▸ **Data supplied**
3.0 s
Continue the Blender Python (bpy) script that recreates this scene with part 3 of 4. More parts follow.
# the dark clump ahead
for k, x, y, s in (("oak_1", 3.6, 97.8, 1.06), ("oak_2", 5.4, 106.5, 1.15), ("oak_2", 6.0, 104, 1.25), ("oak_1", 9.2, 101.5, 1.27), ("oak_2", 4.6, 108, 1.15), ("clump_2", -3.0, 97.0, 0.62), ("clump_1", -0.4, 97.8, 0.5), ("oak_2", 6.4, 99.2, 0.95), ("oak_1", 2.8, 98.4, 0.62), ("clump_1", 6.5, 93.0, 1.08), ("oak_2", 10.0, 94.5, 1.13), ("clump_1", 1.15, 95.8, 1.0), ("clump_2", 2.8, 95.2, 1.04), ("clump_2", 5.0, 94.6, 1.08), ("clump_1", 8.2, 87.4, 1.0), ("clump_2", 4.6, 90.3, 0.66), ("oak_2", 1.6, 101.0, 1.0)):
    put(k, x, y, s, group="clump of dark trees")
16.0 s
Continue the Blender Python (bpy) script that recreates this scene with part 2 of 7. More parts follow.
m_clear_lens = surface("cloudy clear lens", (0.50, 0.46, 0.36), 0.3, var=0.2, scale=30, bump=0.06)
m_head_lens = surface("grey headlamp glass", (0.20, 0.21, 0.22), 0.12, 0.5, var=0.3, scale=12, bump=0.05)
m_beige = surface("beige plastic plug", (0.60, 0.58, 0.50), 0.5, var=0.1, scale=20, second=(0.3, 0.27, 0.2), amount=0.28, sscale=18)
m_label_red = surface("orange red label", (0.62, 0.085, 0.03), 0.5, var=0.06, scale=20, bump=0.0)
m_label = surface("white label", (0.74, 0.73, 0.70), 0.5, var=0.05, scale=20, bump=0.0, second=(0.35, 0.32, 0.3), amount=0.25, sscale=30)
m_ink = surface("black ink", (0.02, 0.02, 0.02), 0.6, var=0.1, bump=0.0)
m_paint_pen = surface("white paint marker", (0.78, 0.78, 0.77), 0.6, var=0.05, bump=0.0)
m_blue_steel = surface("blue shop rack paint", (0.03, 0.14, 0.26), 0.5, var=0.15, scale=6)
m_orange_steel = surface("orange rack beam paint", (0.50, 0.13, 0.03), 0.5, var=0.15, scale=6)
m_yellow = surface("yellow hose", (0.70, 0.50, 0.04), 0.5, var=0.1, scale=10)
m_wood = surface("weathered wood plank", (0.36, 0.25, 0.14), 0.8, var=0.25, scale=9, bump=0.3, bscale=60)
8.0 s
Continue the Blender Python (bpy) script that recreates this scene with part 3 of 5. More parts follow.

▸ **Written task**
Extract all the material, leaving every line as it is.

▸ **Solved problem**
3.0 s
Continue the Blender Python (bpy) script that recreates this scene with part 3 of 4. More parts follow.
# the dark clump ahead
for k, x, y, s in (("oak_1", 3.6, 97.8, 1.06), ("oak_2", 5.4, 106.5, 1.15), ("oak_2", 6.0, 104, 1.25), ("oak_1", 9.2, 101.5, 1.27), ("oak_2", 4.6, 108, 1.15), ("clump_2", -3.0, 97.0, 0.62), ("clump_1", -0.4, 97.8, 0.5), ("oak_2", 6.4, 99.2, 0.95), ("oak_1", 2.8, 98.4, 0.62), ("clump_1", 6.5, 93.0, 1.08), ("oak_2", 10.0, 94.5, 1.13), ("clump_1", 1.15, 95.8, 1.0), ("clump_2", 2.8, 95.2, 1.04), ("clump_2", 5.0, 94.6, 1.08), ("clump_1", 8.2, 87.4, 1.0), ("clump_2", 4.6, 90.3, 0.66), ("oak_2", 1.6, 101.0, 1.0)):
    put(k, x, y, s, group="clump of dark trees")
16.0 s
Continue the Blender Python (bpy) script that recreates this scene with part 2 of 7. More parts follow.
m_clear_lens = surface("cloudy clear lens", (0.50, 0.46, 0.36), 0.3, var=0.2, scale=30, bump=0.06)
m_head_lens = surface("grey headlamp glass", (0.20, 0.21, 0.22), 0.12, 0.5, var=0.3, scale=12, bump=0.05)
m_beige = surface("beige plastic plug", (0.60, 0.58, 0.50), 0.5, var=0.1, scale=20, second=(0.3, 0.27, 0.2), amount=0.28, sscale=18)
m_label_red = surface("orange red label", (0.62, 0.085, 0.03), 0.5, var=0.06, scale=20, bump=0.0)
m_label = surface("white label", (0.74, 0.73, 0.70), 0.5, var=0.05, scale=20, bump=0.0, second=(0.35, 0.32, 0.3), amount=0.25, sscale=30)
m_ink = surface("black ink", (0.02, 0.02, 0.02), 0.6, var=0.1, bump=0.0)
m_paint_pen = surface("white paint marker", (0.78, 0.78, 0.77), 0.6, var=0.05, bump=0.0)
m_blue_steel = surface("blue shop rack paint", (0.03, 0.14, 0.26), 0.5, var=0.15, scale=6)
m_orange_steel = surface("orange rack beam paint", (0.50, 0.13, 0.03), 0.5, var=0.15, scale=6)
m_yellow = surface("yellow hose", (0.70, 0.50, 0.04), 0.5, var=0.1, scale=10)
m_wood = surface("weathered wood plank", (0.36, 0.25, 0.14), 0.8, var=0.25, scale=9, bump=0.3, bscale=60)
8.0 s
Continue the Blender Python (bpy) script that recreates this scene with part 3 of 5. More parts follow.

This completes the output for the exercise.